By Rich Clayton, Vice President of Business Analytics, Oracle

There’s a war on talent.  The explosion of data in the digital universe is creating a skill gap and is opening up many new career opportunities in management.  A recent study from McKinsey Global Institute estimates that the United States needs 1.5 million more data-savvy managers to take full advantage of big data.  Managers, not IT professionals.  Leaders, not programmers.

Where data was once scarce, now it’s pervasive.  This is one of the key findings of a recent MIT Sloan study by Andrew McAfee and Erik Brynjolfsson.   The proliferation of mobile devices and social networks (e.g. Facebook , Twitter, Linkedin) are the largest sources of new data.  Massive amounts of new data are also being generated by sensors, medical devices and other digitally connected machines.

Information is the fuel for business innovation and these new data sources are simultaneously disrupting every industry and creating new opportunities.  In manufacturing, managers are using data from the shop floor to improve quality and lower cost.  In retail, marketers are using data from smart phones to generate offers based on location.  And in healthcare, hospitals are adjusting emergency room staffing levels based on the frequency and proximity of key words in search engines (e.g. flu symptoms).  How managers and organizations embrace this new data will separate the winners from the losers.

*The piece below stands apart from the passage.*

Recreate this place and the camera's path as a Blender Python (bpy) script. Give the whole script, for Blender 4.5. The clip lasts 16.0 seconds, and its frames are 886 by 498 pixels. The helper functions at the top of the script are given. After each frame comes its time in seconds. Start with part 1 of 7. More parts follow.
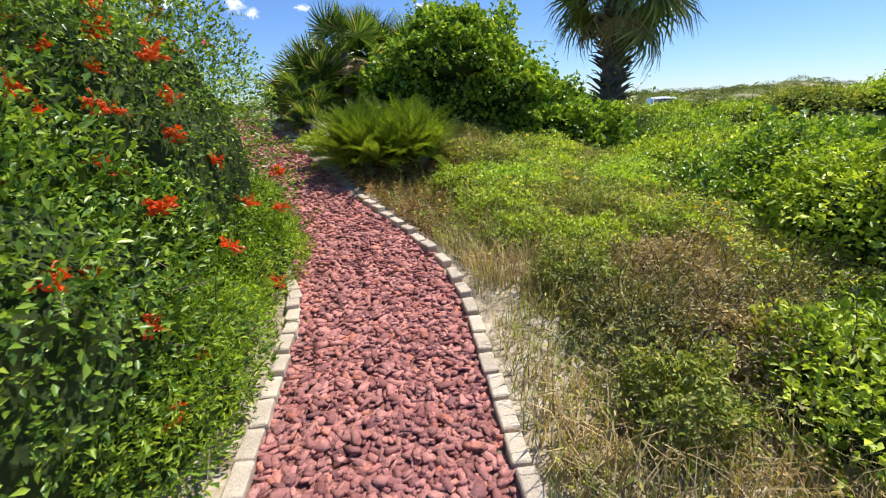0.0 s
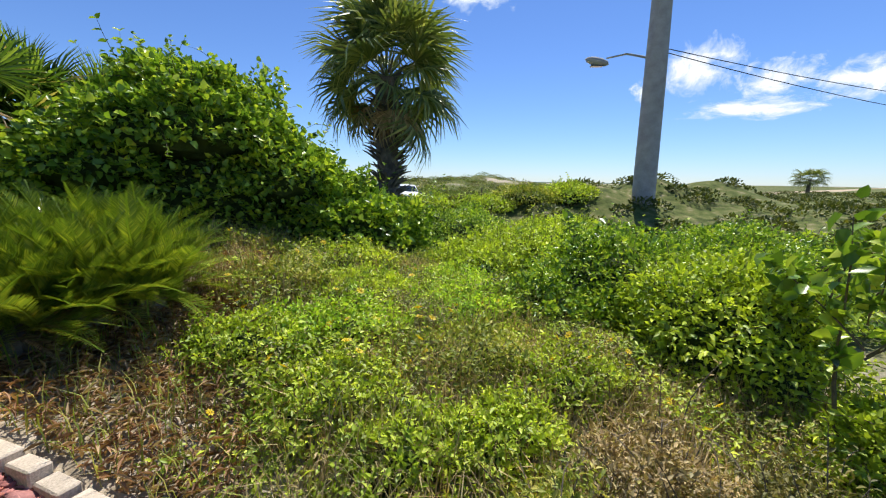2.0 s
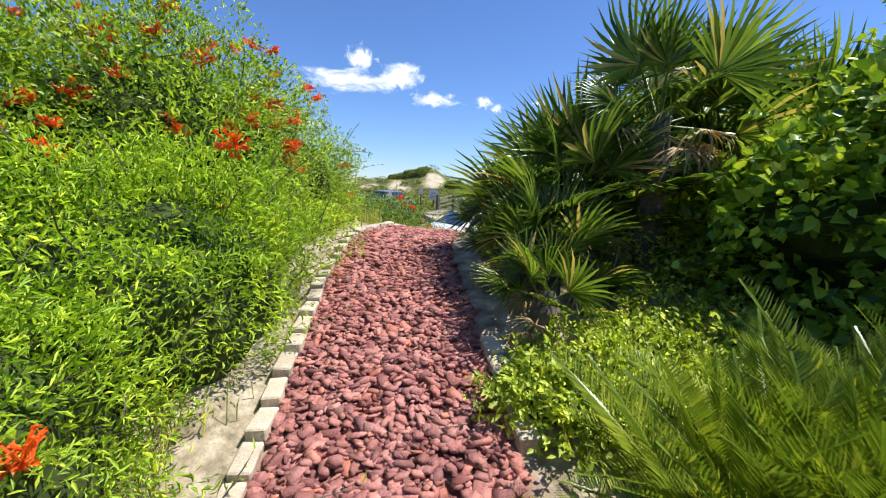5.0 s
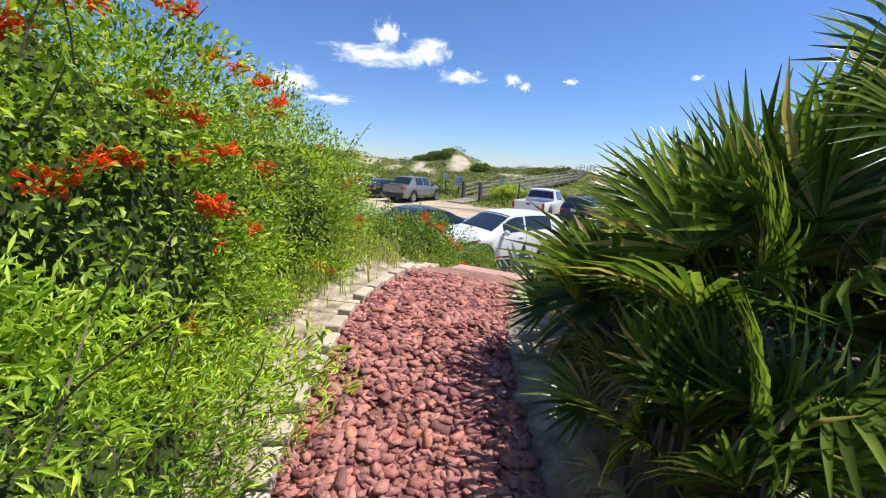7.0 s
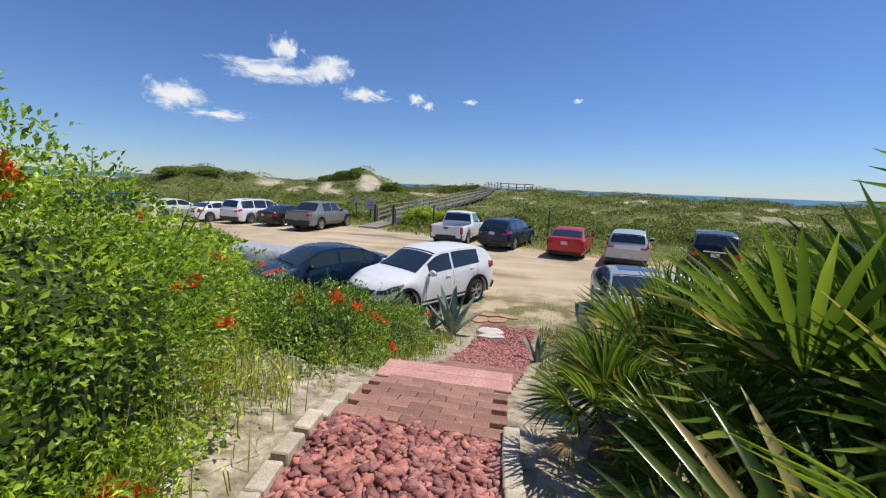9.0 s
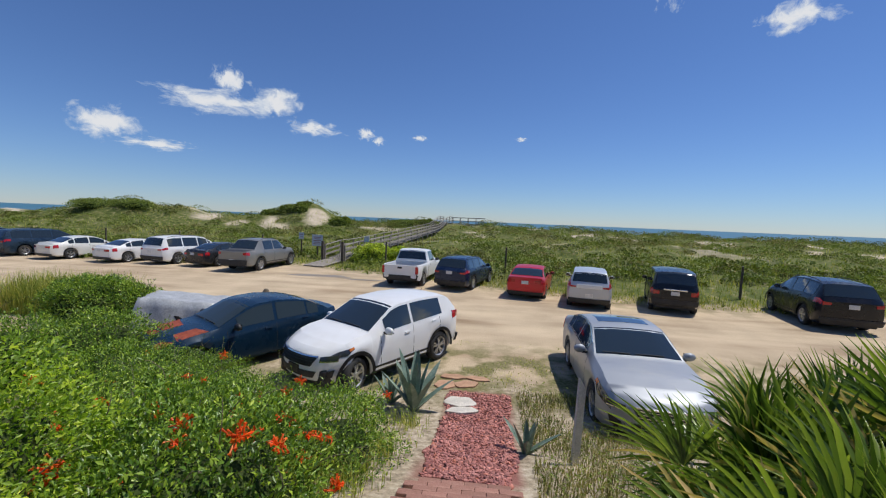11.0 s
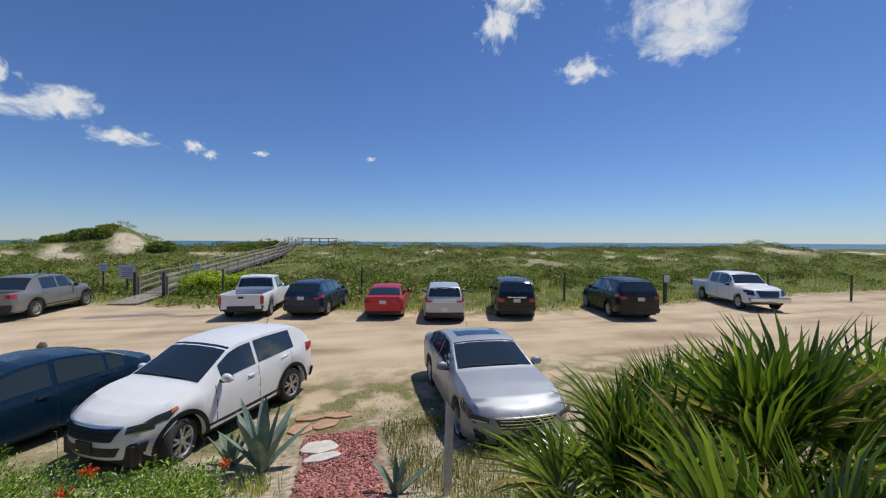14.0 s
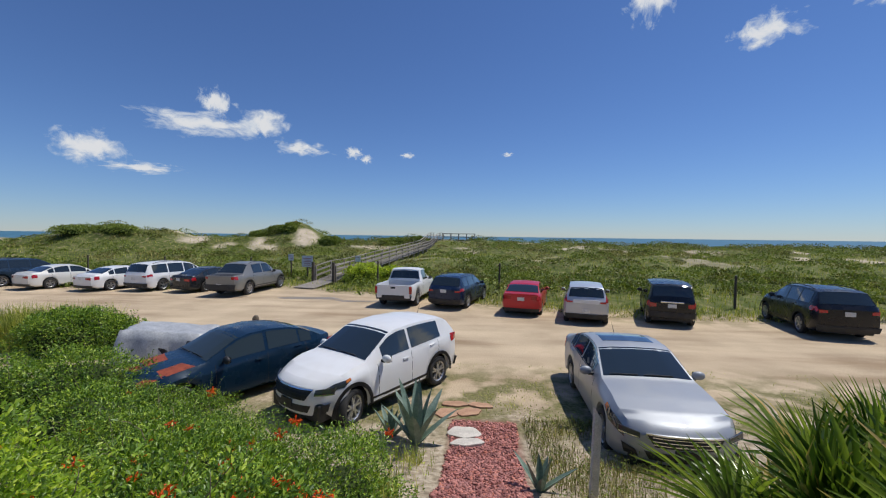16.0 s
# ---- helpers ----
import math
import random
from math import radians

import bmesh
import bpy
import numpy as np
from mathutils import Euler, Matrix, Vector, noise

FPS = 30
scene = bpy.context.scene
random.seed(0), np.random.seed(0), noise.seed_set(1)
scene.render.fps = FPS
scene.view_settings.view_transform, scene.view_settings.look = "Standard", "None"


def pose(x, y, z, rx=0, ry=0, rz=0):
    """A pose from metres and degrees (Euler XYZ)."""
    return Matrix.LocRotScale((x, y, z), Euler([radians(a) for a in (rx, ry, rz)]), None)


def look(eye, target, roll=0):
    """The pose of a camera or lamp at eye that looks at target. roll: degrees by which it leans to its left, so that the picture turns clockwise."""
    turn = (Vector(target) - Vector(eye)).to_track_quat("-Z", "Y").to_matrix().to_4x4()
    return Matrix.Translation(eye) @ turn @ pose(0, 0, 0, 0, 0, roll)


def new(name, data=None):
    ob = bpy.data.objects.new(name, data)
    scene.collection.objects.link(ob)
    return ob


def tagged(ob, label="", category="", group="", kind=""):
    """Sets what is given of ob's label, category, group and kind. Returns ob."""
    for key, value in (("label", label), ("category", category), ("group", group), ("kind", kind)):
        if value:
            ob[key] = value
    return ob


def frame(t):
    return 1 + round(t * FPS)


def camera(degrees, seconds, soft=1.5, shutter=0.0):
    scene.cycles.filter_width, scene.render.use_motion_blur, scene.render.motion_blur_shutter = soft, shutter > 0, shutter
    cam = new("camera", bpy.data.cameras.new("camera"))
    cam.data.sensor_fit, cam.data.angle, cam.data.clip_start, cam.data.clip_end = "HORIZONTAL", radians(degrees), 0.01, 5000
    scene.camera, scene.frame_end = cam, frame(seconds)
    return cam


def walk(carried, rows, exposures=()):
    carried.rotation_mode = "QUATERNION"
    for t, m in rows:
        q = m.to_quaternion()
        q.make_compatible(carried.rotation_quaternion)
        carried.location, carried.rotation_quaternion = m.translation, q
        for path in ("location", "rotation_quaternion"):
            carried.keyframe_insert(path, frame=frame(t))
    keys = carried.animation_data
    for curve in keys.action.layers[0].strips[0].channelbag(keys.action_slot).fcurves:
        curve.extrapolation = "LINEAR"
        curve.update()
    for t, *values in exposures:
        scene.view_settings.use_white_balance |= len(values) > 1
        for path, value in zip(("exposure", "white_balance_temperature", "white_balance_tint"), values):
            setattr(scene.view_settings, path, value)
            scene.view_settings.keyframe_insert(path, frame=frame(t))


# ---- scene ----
cam = camera(95.9, 16.0, soft=1.15, shutter=0.08)
PATH = [
    (0, (3.453, -12.85, 2.039), (3.658, -10.983, 1.352), -2.2),
    (0.5, (3.519, -12.215, 2.109), (3.971, -10.364, 1.503), -1.1),
    (1, (3.509, -11.547, 2.194), (4.358, -9.795, 1.735), -0.0),
    (1.5, (3.593, -11.05, 2.24), (4.757, -9.465, 1.873), 0.3),
    (2, (3.529, -10.632, 2.267), (4.848, -9.167, 1.926), 1.0),
    (2.5, (3.388, -10.153, 2.297), (4.681, -8.665, 1.958), 1.1),
    (3, (3.276, -9.625, 2.347), (4.328, -7.953, 2.034), -0.1),
    (3.5, (3.054, -9.07, 2.319), (3.494, -7.143, 2.017), -0.9),
    (4, (2.77, -8.493, 2.359), (2.558, -6.525, 2.071), 0.4),
    (4.5, (2.567, -8.073, 2.416), (1.984, -6.181, 2.133), 1.2),
    (4.7, (2.456, -7.886, 2.42), (1.769, -6.03, 2.13), 1.4),
    (7, (1.4, -6.04, 2.93), (0.575, -4.266, 2.512), 3.6),
    (7.5, (1.273, -5.804, 3.032), (0.495, -4.007, 2.625), 2.0),
    (8, (0.987, -5.374, 3.136), (0.332, -3.525, 2.745), 2.0),
    (8.5, (0.832, -4.966, 3.236), (0.287, -3.075, 2.877), 2.2),
    (9, (0.627, -4.567, 3.297), (0.197, -2.64, 2.981), 2.3),
    (9.5, (0.477, -4.205, 3.365), (0.132, -2.254, 3.095), 2.4),
    (10, (0.362, -3.805, 3.41), (0.087, -1.835, 3.193), 2.6),
    (12.5, (0.015, -2.817, 3.547), (0.06, -0.819, 3.468), 1.2),
    (13, (0.058, -2.778, 3.542), (0.29, -0.792, 3.487), 0.8),
    (13.5, (0.134, -2.783, 3.527), (0.544, -0.826, 3.484), 0.3),
    (14, (0.154, -2.818, 3.524), (0.666, -0.885, 3.487), 0.3),
    (14.5, (0.163, -2.897, 3.576), (0.543, -0.934, 3.532), 0.4),
    (15, (0.068, -3.009, 3.634), (0.174, -1.013, 3.582), 0.6),
    (15.5, (-0.002, -2.974, 3.628), (-0.067, -0.976, 3.568), 0.8),
    (16, (-0.009, -2.959, 3.595), (-0.162, -0.966, 3.529), 0.7),
]
walk(cam, [(t, look(eye, aim, roll)) for t, eye, aim, roll in PATH], [(0, 0.42), (0.7, 0.4), (1.5, 0.3), (3, 0.34), (3.6, 0.42), (4.5, 0.5), (7, 0.33), (8, 0.1), (9, -0.08), (10, -0.22), (16, -0.34)])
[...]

While this new data requires new technology, the primary gap is new analytical skills for managers.  Unlike their predecessors, analytic savvy managers must be highly capable of discovering patterns and finding relationships in complex data.  Recent advances in analytic technology and data visualization has neutralized the advantage held by statisticians, data mining experts and actuarials with advanced degrees in predictive analytics and operations research.  These new analytic capabilities allow managers to discover patterns, drill into detailed data, perform analysis and visualize relationships, without writing any code or contacting any data scientist.   An army of data scientists and an absence of data savvy managers is recipe for failure.  The combination of data science and management skills will create the next generation of industry leaders.

Analytic leaders must be constantly curious. They must know the difference between correlation and causality.  Anecdotes and intuition won’t be sufficient; data savvy managers will use data to improve future outcomes.   Analytic leaders will conduct dozens, if not hundreds, of hypotheses and scenarios to improve the analytical intelligence of their organization.  Developing repeatable processes and data governance will be necessary to create a sustainable information advantage.  Smart leaders will recognize the value of information and manage it like all other assets on the balance sheet.

How will you filter the noise and find the signal?  How will you embrace this new knowledge base to expand your organizations performance?  How will you change decision making from intuition to fact-based?  These are the big questions analytic leaders must answer today.